The overhead was significant, but if your code, or your data just would no longer fit into a 16-bit address space, you'd at least be able to make do. Compilers of those days would actually support chosing between "small" and "large" for each domain, e.g. you'd be able to combine a "small code" application with a "large data" model, vice versa, or combine both.
I don't think that "large stack" applications were supported, and I'm not sure about segmented heaps either.
Needless to say, it was a mess, especially once applications and operating systems needed to support both, 16-bit relative addresses and 32-bit DWORD parameters in calling conventions, especially with so few registers to use in case of x86. But in those days it was considered a privilege to be able to somehow compute at all: everything was better than a human computer, or having to resort to pencils and paper, or having to wait for a time-sharing slot.

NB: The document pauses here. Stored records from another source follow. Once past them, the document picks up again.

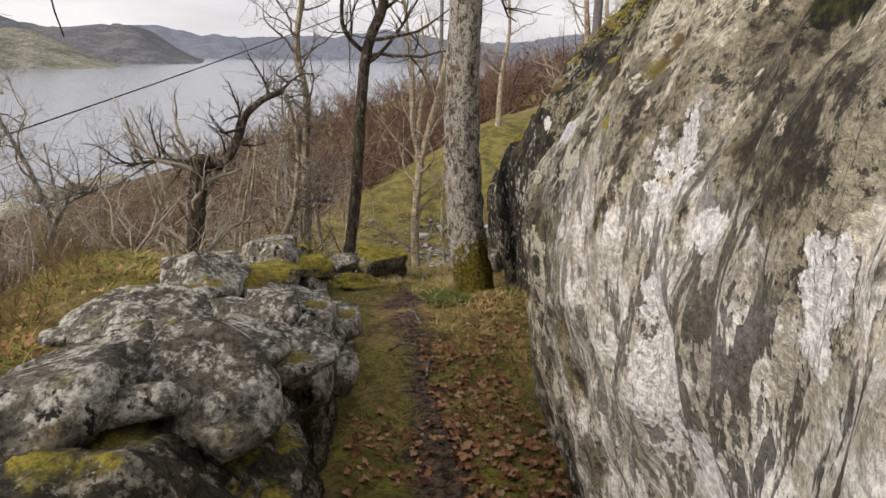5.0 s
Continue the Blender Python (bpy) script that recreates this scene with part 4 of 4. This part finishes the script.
field("grass", grass, 900, (-1.7, -0.35), (4.8, 9.0), (0.8, 1.7), m_grass, "pale rough grass beside the ledge", "grass", 46, None, 0.02)
field("dry_grass", straw, 240, (0.95, 1.75), (4.8, 8.9), (0.4, 0.85), m_straw, "dry straw grass at the boulder's foot", "grass", 47, lambda x, y: x > 0.75 + 0.1 * y, 0.02)
field("withered_leaves", straw, 240, (0.95, 1.95), (7.2, 9.0), (0.5, 1.0), m_straw, "straw-coloured blades round the tree's foot", "plants", 70, lambda x, y: np.abs(x - 1.02) > 0.1, 0.02)
field("green_plants", straw, 34, (1.18, 1.42), (7.85, 8.3), (0.8, 1.3), m_juniper, "fresh green leaf blades beside the trunk", "plants", 73, None, 0.02)
field("juniper", [shrub(760 + k, 9, 2, 4, 0.2, 0.3, 0.012, 0.9) for k in range(3)], 26, (-3.6, -2.0), (2.6, 5.2), (0.35, 0.6), m_juniper, "low green juniper on the bank", "juniper", 48, lambda x, y: x < -2.1)
field("juniper", [shrub(770 + k, 10, 2, 4, 0.4, 0.25, 0.012, 0.5) for k in range(2)], 9, (2.2, 2.9), (10.9, 12.2), (0.35, 0.6), m_juniper, "small green juniper beside the path", "juniper", 49)


field("juniper", [shrub(765 + k, 14, 2, 4, 0.15, 0.3, 0.012, 1.0) for k in range(2)], 9, (-3.6, -2.6), (4.3, 5.6), (0.6, 0.95), m_juniper, "spreading green juniper on the bank", "juniper", 69)
field("evergreen_bush", [shrub(780 + k, 14, 2, 5, 0.3, 0.35, 0.016, 0.8) for k in range(2)], 9, (-3.6, -1.4), (14.5, 17.5), (0.8, 1.3), m_juniper, "dark evergreen bushes in the hollow", "bushes", 65)


def on_rock(P, N, count, seed, lo, xr=None, yr=None, patch=1.4, cut=0.0):
    """Places on the upward parts of a rock face."""
    r = np.random.default_rng(seed)
    Q, M = P.reshape(-1, 3), N.reshape(-1, 3)
    ok = M[:, 2] > lo
    if yr:
        ok &= (Q[:, 1] > yr[0]) & (Q[:, 1] < yr[1])
    ok &= fbm(Q * patch, 3, seed) > cut
    m = np.nonzero(ok)[0]
    return Q[r.choice(m, min(count, len(m)), replace=False)]


def moss_on(name, W, sizes, seed, label, templates=None, material=None):
    r = np.random.default_rng(seed)
    t = templates or short
    V, F = scatter(t, W - [0, 0, 0.004], r.uniform(0, 6.283, len(W)), r.uniform(*sizes, len(W)), r.integers(0, len(t), len(W)))
    return thing(name, V, F, material or m_mossblade, label, "moss", kind="stuff")


mossy = []
for ob in [o for o in scene.objects if o.name.startswith(("mossy_stone", "stone", "wall_stone")) and o.data.materials[0] is m_mossrock]:
    Q = np.array([v.co[:] for v in ob.data.vertices]) + np.array(ob.location)
    up = np.array([v.normal[2] for v in ob.data.vertices])
    m = np.nonzero((up > 0.15) & (fbm(Q * 6, 3, 71) > -0.35))[0]
    mossy.append(Q[np.random.default_rng(len(mossy)).choice(m, min(520, len(m)), replace=False)])
moss_on("moss", np.concatenate(mossy), (0.2, 0.5), 72, "thick olive and yellow moss on the wall stones")
moss_on("moss", on_rock(LP, LN, 4500, 51, 0.6, yr=(-2, 4.3), cut=0.12), (0.25, 0.55), 51, "yellow-green moss cushions on the ledge")
moss_on("moss", on_rock(BP2, BN2, 9000, 52, 0.55, cut=-0.5), (0.3, 0.65), 52, "bright hanging moss on the dark boulder's top")
moss_on("moss", on_rock(LP, LN, 7000, 53, 0.6, yr=(0.3, 1.75), cut=-0.3), (0.35, 0.8), 53, "thick yellow moss on the near ledge")
moss_on("dry_grass", on_rock(BP2, BN2, 260, 54, 0.6, cut=0.2), (0.25, 0.5), 54, "dry reddish grass above the dark boulder", straw, m_straw)


def leaf_shapes(k):
    """A curled oak-like leaf a few centimetres long."""
    r = np.random.default_rng(900 + k)
    t = np.linspace(0, 1, 6)
    w = np.array([0.1, 0.5, 0.38, 0.6, 0.42, 0.08]) * 0.55
    z = 0.25 * r.uniform(-1, 1) * (t - 0.5) ** 2 * 4 + 0.1
    L = np.stack([t - 0.5, -w, z + r.uniform(0, 0.25, 6)], -1)
    M = np.stack([t - 0.5, w * 0, z], -1)
    R = np.stack([t - 0.5, w, z + r.uniform(0, 0.25, 6)], -1)
    V = np.concatenate([L, M, R])
    F = [[i, i + 1, i + 7, i + 6] for i in range(5)] + [[i + 6, i + 7, i + 13, i + 12] for i in range(5)]
    return V, np.array(F)


leaves = [leaf_shapes(k) for k in range(8)]
field("fallen_leaves", leaves, 6500, (0.1, 1.7), (1.2, 9.0), (0.022, 0.05), m_leaf, "brown fallen leaves scattered along the path", "leaves", 61, lambda x, y: (x > 0.12 + 0.06 * y) & (x < 1.15 + 0.07 * y), 0.0, 0.3, (1.2, -0.05))
field("fallen_leaves", leaves, 700, (-1.5, -0.3), (0.3, 8), (0.035, 0.07), m_leaf, "brown fallen leaves on the bank", "leaves", 62, lambda x, y: (y > 5) | (x < -0.7), -0.6, 0.3)
field("fallen_leaves", leaves, 3400, (0.6, 1.35), (1.5, 7.2), (0.028, 0.058), m_leaf, "brown fallen leaves at the boulder's foot", "leaves", 63, lambda x, y: (x > 0.72 + 0.03 * y) & (x < 1.12 + 0.05 * y), 0.0, 0.3)
for k, (x, y, l, a) in enumerate([(0.55, 4.6, 0.4, 20), (0.95, 6.7, 0.22, 75), (0.85, 7.0, 0.18, 10), (0.5, 3.4, 0.3, 60), (1.0, 7.6, 0.25, 100), (0.6, 9.75, 0.55, 35), (1.35, 9.5, 0.4, 80)]):
    ca, sa = np.cos(radians(a)), np.sin(radians(a))
    z = float(land(x, y)) + 0.03
    q = [(x - ca * l / 2, y - sa * l / 2, z), (x, y + 0.02, z + 0.025), (x + ca * l / 2, y + sa * l / 2, z + 0.005)]
    thing("fallen_stick", *tube(curve_points(q, 9), np.linspace(0.009, 0.005, 9), 6, 0.1, k), m_greybark, "dry broken stick lying on the path", "stick", "sticks on the path")

# ---------------- cable and pole ----------------
A, B = np.array([-17.0, 1.0, -4.5]), np.array([6.4, 36.9, 4.7])
t = np.linspace(0, 1, 60)[:, None]
P = A * (1 - t) + B * t - np.array([0, 0, 0.5]) * (4 * t * (1 - t)) + np.array([0, 0, 0.25])
thing("overhead_cable", *tube(P, np.full(60, 0.016), 6), m_wire, "thin black overhead cable crossing above the slope", "cable")
for x, y, h in ((6.4, 36.9, 0.4), (-17.0, 1.0, 0.4), (6.3, 17.6, 0.0)):
    z = float(land(x, y))
    topz = {6.4: 5.0, -17.0: -4.0, 6.3: 4.5}[x]
    thing("utility_pole", *tube(np.linspace((x, y, z - 0.5), (x, y, topz), 20), np.linspace(0.11, 0.085, 20), 12, 0.02, 3), m_pole, "grey weathered wooden utility pole", "pole")
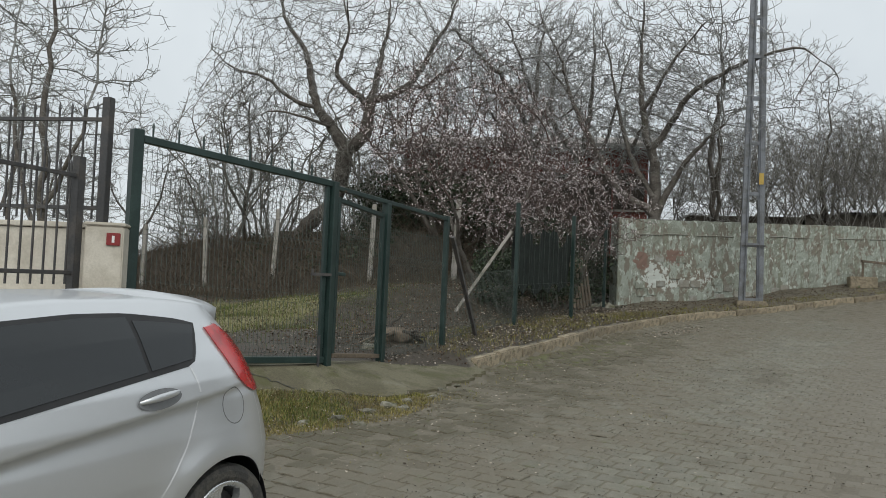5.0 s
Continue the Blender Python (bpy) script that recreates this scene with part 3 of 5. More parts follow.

Recursion was great for transitioning from extremely hardware oriented early code to mathematical abstractions, but meant that a lot of critical data structures wound up on a stack, that then would only take a max of 64KB of RAM; actually heap and stack were typically forced into a single segment, used from the bottom and the top conversely, only to terribly crash, once they met, if "non-typical" input data led them on such a collision course...
The 80286 protected mode implemented the fully "PDP-11" class memory abstraction and eliminated the fixed mapping of segment addresses (via the 4-bit left shift), replacing it with a full MMU and an exception handling mechanism, to implement physical memory overcommit and on-demand swapping of memory segments. The physical memory space was extended to 24-bit, while DWORD pointers still consumed 32-bit, and registers mostly remained 16-bit.
Since VAX like abstractions with 32-bit registers, offsets and 4k page granularity followed only 2 years later via the 80386, the "PDP-11" like memory model on the 80286 never really took off, which turned out to be a great thing: virtual 8086 and DOS was bad enough already.